Two exemplary tunes on the album are the opener "Breakthrough," a brooding opener with some real energy to it but quirks in equal measure, and "Stranger Still," another tune that has become a live staple, albeit in a much different interpretation than the studio version. "Breakthrough" works with brooding piano and bass guitar interplay in the beginning, picking up a slightly behind-the-beat vocal that is joined first by beatbox and later some driving percussion by Guy Evans. Returning to the opening motif, there's some nice call and response between synths and guitars. There is a nice looseness to the drums here that feels really alienating against the disaffected voice PH uses here. The tune has a simple structure but uses it so well instead of cloning each section, and I appreciate the vocal canon at the end. "Stranger Still" is known in live performances for PH's near-screaming of the final "A Stranger, A Worldly Man" at the end, but in the studio version the end is a slow fadeout of some chant-like vocal layering, one set of voices repeating "en-tro-py" slowly and another the "a stranger, a worldly man" at a reasonable volume, with additional powerful vocal interjections thrown in irregularly for good measure. After building from the ballad-like beginnings into a lush backing of orchestral synths and choral backing voices, the tune reaches a brief brooding section that contains a concise back-masked guitar solo before returning to the beginning of the form. The second time through, the brooding final section grows into the aforementioned vocal experiment, which is one of the more enjoyable purely avant-garde moments in PH's recorded career to my ears.

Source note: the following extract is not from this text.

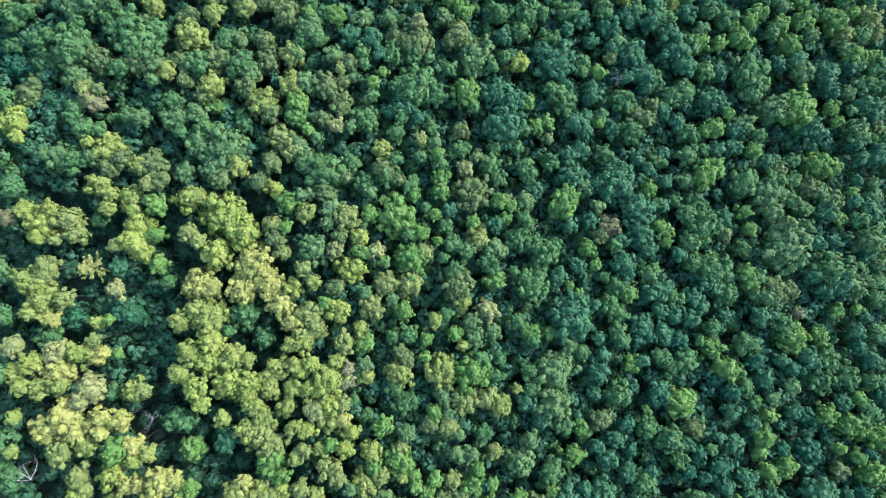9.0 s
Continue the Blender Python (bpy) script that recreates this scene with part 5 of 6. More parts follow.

So of course, until subsequent touring and the recording of Enter K, the identity of the "K Group" wasn't really complete. But the tunes on this record provide a good idea of how that group would sound, drawing on the previous most-rock-oriented lineup PH had been involved with, i.e. Van der Graaf, and adding in all the lessons from subsequent albums. When the album is boring, it isn't bad - the craft and mix both are good enough throughout that there are things to enjoy about each piece, even if some are clearly superior to others. What stands out is what PH calls in the liner notes an attempt to make a "band/not band" record. This gives a unifying feel to the whole album, allowing stranger "solo" pieces and ballads to stand alongside full band tunes without feeling discontinuous. This certainly works better here than, say, This, which attempts the same thing with members of the PH Quartet but manages a fairly disjointed feel from song to song, never feeling as though it has an album-identity of its own.
(When I use the term "solo" in quotes to describe a certain class of PH tunes, what I'm referring to is the type of palette he uses on on all-solo recordings like the great majority of In Camera - usually multiple layers of guitars or keyboards, perhaps some percussion or a beat-box, lots of weird studio trickery and many layers of vocals. I would contrast this "solo" approach with tunes that seem more "live" i.e. a discernible core of rhythm guitar or piano/keyboard, and perhaps one or two other layers, and of course "band" tunes which are obvious for their more rock-band construction, whether or not they have the participation of other musicians. Similarly, I would consider the tunes I label "solo" to include songs with contributions, especially by Jaxon and Graham Smith or Stuart Gordon, but used in an architectural manner as I would consider common to the truly solo recordings. Let me know if this distinction is confusing - I've been trying to come up with a good way of differentiating and naming the various approaches PH uses as a songwriter and arranger.)